La Sed es aparentemente una obra oscura: las pinturas y los grabados sustituyen a las ilustraciones luminosas, su especial tipografía se hace confusa por los trazos más finos, y el tono cálido del papel amarillo de 813 da paso a un frío blanco. Los textos que acompañan los dibujos son los temblores, lamentos y gritos ahogados que forman parte del ciclo iniciático que da paso a la madurez. Sin embargo, tanto en la imagen como en la palabra se aprecia una tenue desarmonía interna entre los estados que se plasman y se verbalizan y los pensamientos que transpiran.
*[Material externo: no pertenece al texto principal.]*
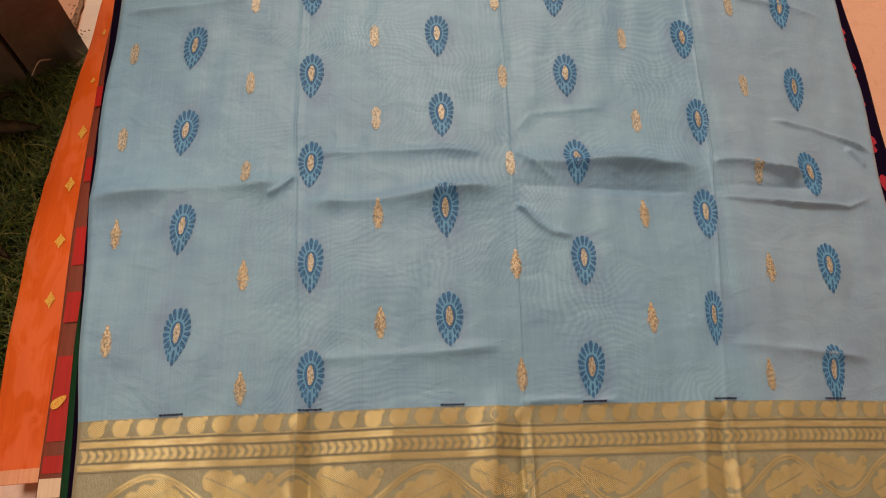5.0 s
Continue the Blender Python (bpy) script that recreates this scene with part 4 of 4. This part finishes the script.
hair_xy = curve_points([(-0.197, 0.470, 0), (-0.190, 0.455, 0), (-0.184, 0.450, 0), (-0.178, 0.459, 0), (-0.171, 0.475, 0)])
hair = [(p.x, p.y, float(cloth_at(np.array([p.x]), np.array([p.y]))[0]) + 0.0006) for p in hair_xy]
tagged(part("stray_thread", tube(hair, 0.00008, 5), UMBER, None, "", True), "fine dark stray thread on the blue silk", "thread")

# loose film and a long thread on the floor
film_rng = random.Random(21)


def film_scrap(points, width):
    bm = bmesh.new()
    rows = []
    run = curve_points(points, 8)
    for i, p in enumerate(run):
        d = (run[min(i + 1, len(run) - 1)] - run[max(i - 1, 0)]).normalized()
        nrm = Vector((-d.y, d.x, 0))
        w = width * (0.45 + 0.55 * abs(math.sin(i * 0.45)))
        rows.append([bm.verts.new(p + nrm * w * s + Vector((0, 0, lift * 0.6 + 0.0016 * film_rng.random()))) for s, lift in ((-0.8, 0.0035), (-1, 0.0022), (-0.6, 0.001), (-0.1, 0.004), (0.3, 0.001), (0.8, 0.0015), (1, 0.003), (0.7, 0.0045))])
    for a, b in zip(rows, rows[1:]):
        for k in range(7):
            bm.faces.new((a[k], a[k + 1], b[k + 1], b[k]))
    bmesh.ops.solidify(bm, geom=bm.faces[:], thickness=0.0002)
    return tagged(part("film_scrap", bm, SCRAP, None, "", True), "crumpled scrap of clear plastic film on tile", "plastic scrap", "film scraps")


film_scrap([(0.455, 0.900, 0.001), (0.474, 0.884, 0.001), (0.500, 0.884, 0.001), (0.530, 0.898, 0.001)], 0.0062)
film_scrap([(0.500, 0.873, 0.001), (0.518, 0.872, 0.001), (0.534, 0.888, 0.001)], 0.0065)
long_thread = [(0.438, 0.856, 0.0008), (0.446, 0.843, 0.0008), (0.452, 0.853, 0.0008), (0.470, 0.866, 0.0008), (0.500, 0.868, 0.0008), (0.524, 0.879, 0.0012)]
tagged(part("long_thread", tube(curve_points(long_thread), 0.00017, 5), DEBRIS, None, "", True), "dark curled thread lying on the tile", "thread")

chips = bmesh.new()
crng = random.Random(33)
for k in range(6):
    x, y = crng.uniform(0.43, 0.62), crng.uniform(0.74, 0.90)
    s = crng.uniform(0.0004, 0.0013)
    bmesh.ops.create_cube(chips, size=1, matrix=Matrix.Translation((x, y, 0.0006)) @ Matrix.Rotation(crng.uniform(0, 3), 4, "Z") @ Matrix.Diagonal((s * crng.uniform(1, 2.6), s * 0.7, 0.0006, 1)))
for x, y, a, l in ((0.552, 0.853, 0.4, 0.0042), (0.562, 0.792, 1.3, 0.0050), (0.556, 0.784, 0.2, 0.0035), (0.531, 0.770, 2.6, 0.0040), (0.432, 0.883, 0.5, 0.0024), (0.462, 0.846, 2.2, 0.0028), (0.436, 0.757, 1.2, 0.0040)):
    bmesh.ops.create_icosphere(chips, subdivisions=1, radius=l / 2, matrix=Matrix.Translation((x, y, 0.0006)) @ Matrix.Rotation(a, 4, "Z") @ Matrix.Diagonal((1, 0.32, 0.25, 1)))
for k in range(14):
    x, y = crng.uniform(-0.62, -0.36), crng.uniform(0.55, 1.05)
    s = crng.uniform(0.0005, 0.0016)
    bmesh.ops.create_cube(chips, size=1, matrix=Matrix.Translation((x, y, 0.0051)) @ Matrix.Rotation(crng.uniform(0, 3), 4, "Z") @ Matrix.Diagonal((s * crng.uniform(1, 3), s * 0.6, 0.0006, 1)))
for k in range(190):
    x, y = crng.gauss(-0.355, 0.028), -0.004 - abs(crng.gauss(0, 0.018))
    r = crng.uniform(0.0004, 0.0011) * (1.5 if k % 9 == 0 else 0.75)
    bmesh.ops.create_icosphere(chips, subdivisions=1, radius=r, matrix=Matrix.Translation((x, y, 0.0004)) @ Matrix.Rotation(crng.uniform(0, 3), 4, "Z") @ Matrix.Diagonal((crng.uniform(1, 2.2), crng.uniform(0.6, 1.1), 0.45, 1)))
tagged(part("floor_litter", chips, DEBRIS), "small dark chips and specks scattered on the floor", "litter", kind="stuff")

# ---------------------------------------------------------------- floor tiles
JOINT = 0.546
tile_meshes = {}
for i in range(-2, 2):
    for j in range(-5, 5):
        x0, y0 = 0.05 + 1.2 * i, JOINT + 0.8 * j + (0.4 if i % 2 else 0.0)
        low, high = max(y0, -1.85), min(y0 + 0.8, 2.95)
        if high - low < 0.02:
            continue
        length = round(high - low, 4)
        if length not in tile_meshes:
            bm = bmesh.new()
            box(bm, 0.001, 1.199, 0.001, length - 0.001, -0.012, 0.0, 0.0008)
            ob = part("tile", bm, TILE, floor)
            tile_meshes[length] = ob.data
        else:
            ob = new("tile", tile_meshes[length])
            ob.parent = floor
        ob.matrix_world = ROOM @ pose(x0, low, 0)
La autora busca recreo en el dolor sin conseguir evitar que asomen la exploración, el asombro y la vitalidad. En definitiva, La Sed que le es propia. Uno es capaz de ver colores en esa combinación gris de textos y pinturas e imaginarse a Caitlin Moran dentro de su cerebro atada con los axones de sus neuronas.
A menudo detesto al cuervo
pero esta mañana
sobre la nieve…
(Matsuo Basho).
En un juego de alegoría final, Paula invoca al cuervo como arquetipo: es el símbolo de vitalidad que reta la supremacía de la muerte. Y no lo hace solo como figura representativa de aquello que le da vida y muerte a la vez, también cierra el círculo metaliterario de su libro con Ted Hughes, el hombre que devastó a Silvia Plath. Y así, resurgiendo de sus miedos y dolores, explicita las contradicciones que ahora de forma consciente la acompañan.
El dibujo. Es extraño ese suicidio con el horno apagado. Es conmovedor.